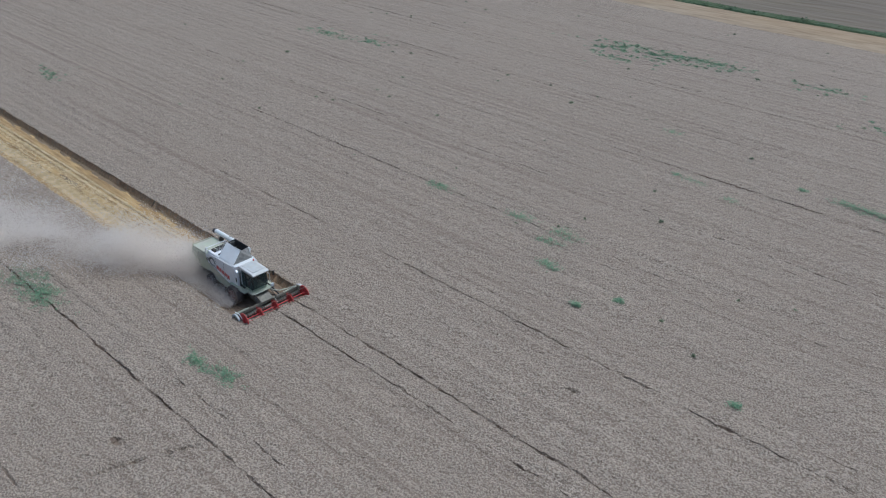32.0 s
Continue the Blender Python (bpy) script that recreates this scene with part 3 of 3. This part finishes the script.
# grain tank, engine deck and the raised tank covers
part("grain_tank", prism([(-4.3, 3.1), (-0.05, 3.1), (-0.05, 3.90), (-4.1, 3.88)], -1.24, 1.24, 0.05), M_WHITE, combine, "white grain tank walls")
part("tank_floor", box(-3.5, -0.7, -0.95, 0.95, 3.80, 3.94, 0.02), M_CANVAS, combine, "dark inside of the grain tank")
part("engine_deck", box(-5.3, -4.25, -1.1, 1.1, 3.2, 3.34, 0.03), M_ROOFPANEL, combine, "light grey engine deck")
part("engine_cowl", prism([(-5.2, 3.3), (-4.3, 3.3), (-4.35, 3.75), (-5.0, 3.70)], -0.2, 0.85, 0.06), M_ROOFPANEL, combine)
for k in range(9):
    part("radiator_slat", box(-5.22, -4.32, -0.18 + 0.11 * k, -0.13 + 0.11 * k, 3.72, 3.76, 0.005), M_DKSTEEL, combine)
part("air_intake", lathe([(0.28, -0.12), (0.28, 0.12), (0.2, 0.14), (0.2, -0.14)], 20), M_DKSTEEL, combine).location = (-4.9, -0.55, 3.6)
part("exhaust_pipe", bent([(-4.6, 0.95, 3.3), (-4.6, 0.95, 4.0), (-4.75, 0.95, 4.2)], 0.07, 10), M_DKSTEEL, combine)
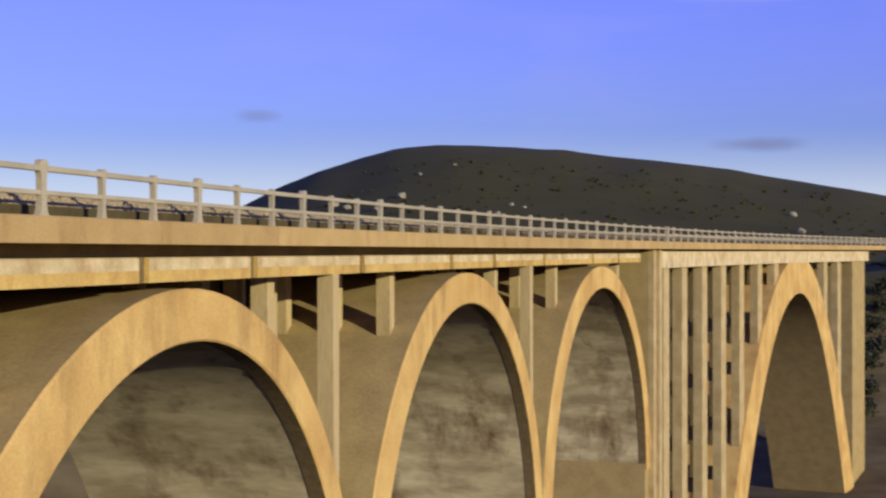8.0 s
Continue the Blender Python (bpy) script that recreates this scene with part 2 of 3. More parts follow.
def rect(w0, w1, z0, z1):
    return [(w0, z0), (w1, z0), (w1, z1), (w0, z1)]


LEFT_END, RIGHT_END = -300.0, 330.0
PIER_Z = -34.0

# ---- ground ----
RIDGE = [(-30, 60), (-12, 75), (-2.8, 92), (-1.4, 104), (0.6, 120), (1.6, 129), (2.6, 139), (4.6, 150), (6.7, 161), (8.8, 173), (10.9, 179), (13.4, 183), (15.1, 177), (16.4, 161), (18.1, 136), (19.3, 111), (20.8, 76), (22.5, 30), (26, 5), (60, 0)]


def step01(a, b, v):
    v = min(1, max(0, (v - a) / (b - a)))
    return v * v * (3 - 2 * v)


def ground_height(x, y):
    d = math.hypot(x, y)
    bearing = math.degrees(math.atan2(-x, y))
    w = -OUT - x
    rough = noise.fractal((x * 0.03, y * 0.03, 0), 1, 2, 4)
    # knoll under the camera, falling off to the valley
    near = -1.65 - 0.42 * max(0, min(d, 9) - 1.2) - 0.2 * max(0, d - 9) - 0.12 * max(0, d - 60)
    # rocky bank behind the bridge, with a scrubby plateau on top
    bank = -27 + 20 * step01(2, 34, w) + 4.5 * step01(34, 170, w) + (1.3 * rough + 0.5 * noise.noise((x * 0.25, y * 0.25, 3.0))) * step01(6, 16, w)
    low = max(near, bank)
    low = max(low, -58)
    # embankment at the near end
    e = 1 - step01(-34, -20, y - START)
    low = low * (1 - e) + e * min(0.0, max(-8, -(max(0, abs(w - 2.7) - 4.5)) * 0.6))
    if d < 14:
        low = max(low, near)
    # hill beyond
    crest = np.interp(bearing, [b for b, _ in RIDGE], [h for _, h in RIDGE]) * 0.1914
    h = step01(215, 520, d)
    far = low * (1 - step01(180, 240, d)) + (-4.0) * step01(180, 240, d)
    hill = crest * h + 2.0 * rough * h * (1 - step01(440, 520, d))
    return (far + hill * 1.0 + 4.0 * h) - 40 * step01(700, 2500, d)


def ground():
    bm = bmesh.new()
    angles = [-180 + 1.0 * i for i in range(120)] + [-60 + 0.4 * i for i in range(300)] + [60 + 1.0 * i for i in range(120)]
    radii = [0.0] + [1.0 * 1.055 ** i for i in range(150)]
    radii = [r for r in radii if r < 3200]
    centre = bm.verts.new((0, 0, ground_height(0, 0)))
    rings = []
    for r in radii[1:]:
        ring = []
        for a in angles:
            x, y = -math.sin(radians(a)) * r, math.cos(radians(a)) * r
            ring.append(bm.verts.new((x, y, ground_height(x, y))))
        rings.append(ring)
    k = len(angles)
    for i in range(k):
        bm.faces.new((centre, rings[0][i], rings[0][(i + 1) % k]))
    for a, b in zip(rings, rings[1:]):
        for i in range(k):
            bm.faces.new((a[i], b[i], b[(i + 1) % k], a[(i + 1) % k]))
    ob = part("ground", bm, GROUND)
    for f in ob.data.polygons:
        f.use_smooth = True
    return tagged(ob, "rocky tan valley banks and a dark scrub-covered hill", "ground", kind="structure")


def ground_material():
    m = ROCK.copy()
    m.name = "ground"
    n, l = m.node_tree.nodes, m.node_tree.links
    b = n["Principled BSDF"]
    old = b.inputs["Base Color"].links[0].from_socket
    scrub = n.new("ShaderNodeMix")
    scrub.data_type = "RGBA"
    patch = n.new("ShaderNodeTexNoise")
    patch.inputs["Scale"].default_value, patch.inputs["Detail"].default_value = 0.06, 6
    tc = n.new("ShaderNodeTexCoord")
    l.new(tc.outputs["Object"], patch.inputs["Vector"])
    green = n.new("ShaderNodeMix")
    green.data_type = "RGBA"
    green.inputs[6].default_value, green.inputs[7].default_value = (0.046, 0.04, 0.01, 1), (0.08, 0.068, 0.02, 1)
    l.new(patch.outputs[0], green.inputs[0])
    # scrub grows beyond the rocky banks
    length = n.new("ShaderNodeVectorMath")
    length.operation = "LENGTH"
    l.new(tc.outputs["Object"], length.inputs[0])
    add = n.new("ShaderNodeMath")
    add.operation = "MULTIPLY_ADD"
    add.inputs[1].default_value = 60
    l.new(patch.outputs[0], add.inputs[0])
    l.new(length.outputs["Value"], add.inputs[2])
    mr = n.new("ShaderNodeMapRange")
    mr.inputs[1].default_value, mr.inputs[2].default_value = 255, 295
    l.new(add.outputs[0], mr.inputs[0])
    split = n.new("ShaderNodeSeparateXYZ")
    l.new(tc.outputs["Object"], split.inputs[0])
    up = n.new("ShaderNodeMath")
    up.operation = "MULTIPLY_ADD"
    up.inputs[1].default_value = 4
    l.new(patch.outputs[0], up.inputs[0])
    l.new(split.outputs["Z"], up.inputs[2])
    plateau = n.new("ShaderNodeMapRange")
    plateau.inputs[1].default_value, plateau.inputs[2].default_value = -6.6, -5.4
    l.new(up.outputs[0], plateau.inputs[0])
    either = n.new("ShaderNodeMath")
    either.operation = "MAXIMUM"
    l.new(plateau.outputs[0], either.inputs[0])
    l.new(mr.outputs[0], either.inputs[1])
    l.new(either.outputs[0], scrub.inputs[0])
    l.new(old, scrub.inputs[6])
    l.new(green.outputs[2], scrub.inputs[7])
    l.new(scrub.outputs[2], b.inputs["Base Color"])
    return m


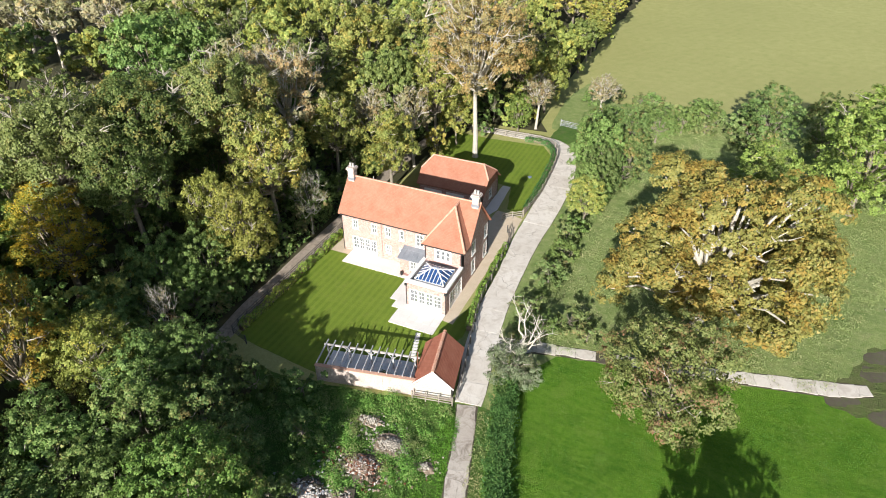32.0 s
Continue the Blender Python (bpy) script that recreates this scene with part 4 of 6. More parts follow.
for i, (x, y) in enumerate(((16.9, -14.6), (14.9, -17.6))):
    a = thing("pot_plant", "leafy plant in a pot under the pergola", "plant", at=pose(x, y, 0.08))
    part("pot", tube(bmesh.new(), (0, 0, 0), (0, 0, 0.4), 0.16, 0.22, 10), M_ridge, a)
    rr = random.Random(5 + i)
    bm = bmesh.new()
    for k in range(160):
        v = Vector((rr.gauss(0, 1), rr.gauss(0, 1), rr.gauss(0, 1))).normalized() * rr.uniform(0.15, 0.42) + Vector((0, 0, 0.7))
        u = Vector((rr.gauss(0, 1), rr.gauss(0, 1), rr.gauss(0, 1))).normalized() * 0.09
        w = u.cross(Vector((rr.gauss(0, 1), rr.gauss(0, 1), 0.4))).normalized() * 0.05
        bm.faces.new([bm.verts.new(p) for p in (v - u, v + w, v + u, v - w)])
    part("foliage", bm, L_yellow if i == 0 else L_dark, a)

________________

## To be done
Look through the entries above; copy each line where the string "scene" appears.

## In response
Continue the Blender Python (bpy) script that recreates this scene with part 3 of 3. This part finishes the script.
Continue the Blender Python (bpy) script that recreates this scene with part 2 of 3. More parts follow.
Continue the Blender Python (bpy) script that recreates this scene with part 4 of 6. More parts follow.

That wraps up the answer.